モノノ怪は恐ろしいものもいますが、それだけじゃないのが魅力的なところで、私はテレビシリーズののっぺらぼうという話が大好きです。
あの話のラストで、薬売りさんがのっぺらぼうがお蝶さん(この話のメインキャラ)に恋していたんでしょうって言葉をかけていたのが印象に残っています。
今回の話も大奥の女性達の情念に唐傘が慰めの傘を差してくれたのかなと思いました(あくまで妄想です)
以上長々すみませんでした。
次回作も楽しみに待っています。
追記
同時購入したパンフレットを読んだのですが、
今回のモノノ怪は監督さん的に表現したかったことがあったようです。
それを表現するためにあえてキャラクターをいっそ不要なくらいたくさん出していたのかなという印象を受けました(興味がわいたらパンフレット買ってみてください。神谷さんのアテレコ中の苦労話とか、悠木さんと黒沢さんのインタビューとか個人的に面白かったです)
ただ難しいのが監督のやりたかったことと、視聴者側(特に歴代のファンの皆さん)の観たいモノノの怪に齟齬があったことでしょうかね。
ファンからしたら昔のモノノ怪がやっぱり観たいし、監督の表現したいことなんて正直どうでも良いというかモノノ怪でやらないでくれというのが本音になってしまう気がします。
ただ、他作品で原作無視して監督がやりたい放題した映画もありますしそれと比べればまだ今回のモノノ怪はマシという感じです。
タイトル通り私個人は今回のモノノ怪は良かったと思いましたし、また機会があれば観てみたいですしね。
最後に、
パンフレットに書いてあったのですが今回の薬売りさんはちょっとだけ人間よりというか、優しい薬売りさんだそうです笑
以前の薬売りさんはどちらかというと周囲の状況を把握しきってから行動するタイプの薬売りさんでしたが、今回の薬売りさんはモノノ怪に人が襲われそうになっていると危険な状況でも助けにいくタイプの薬売りさんだそうです。
確かに今回の薬売りさんは優しいという言葉が不思議と違和感なく入ってきました。

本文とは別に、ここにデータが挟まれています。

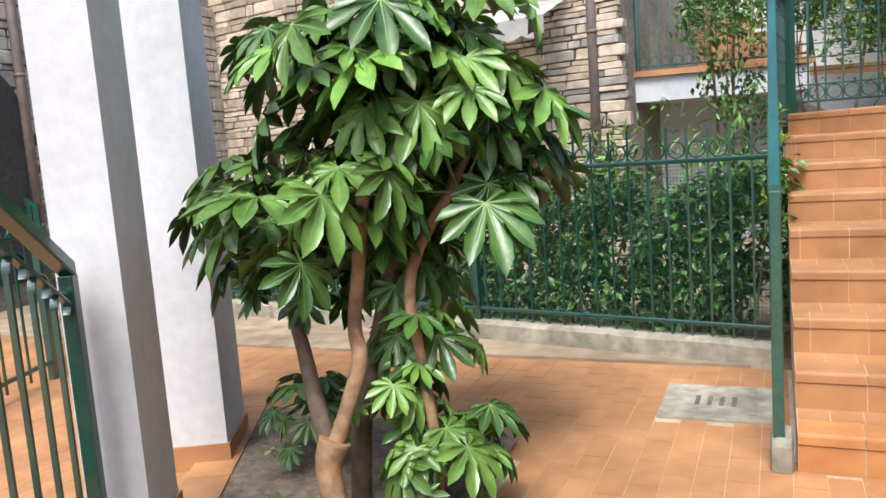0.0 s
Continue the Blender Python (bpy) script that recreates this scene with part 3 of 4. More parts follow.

声優の神谷さんにもそういう風に演技するように指示があったようなので、なんとなく映画版薬売りさんは以前みたいに人を茶化すシーンもあるけど内面は真面目というか優しい印象を受けますね。
映画観たあとに、久々にテレビシリーズのモノノ怪が見たくなって視聴しましたが、こっちの薬売りさんの毒舌具合を再認識しました笑
テレビシリーズの薬売りさんは薬売りさんで、人間が愚かでどうしようもない生き物だって理解していて、若干お説教も兼ねて厳しくしているけど不意に優しさを滲ませる時もあるというイメージですかね(超個人的な解釈です)
もしモノノ怪ファンの方で、薬売りさんの声優変更とかで視聴迷っている方、もし良ければ参考にしてください。
性格も上記したように別の薬売りさんなので若干違う印象を受けますが、違和感があるというほどでもないのでそこまで気にしなくても大丈夫かなと思います。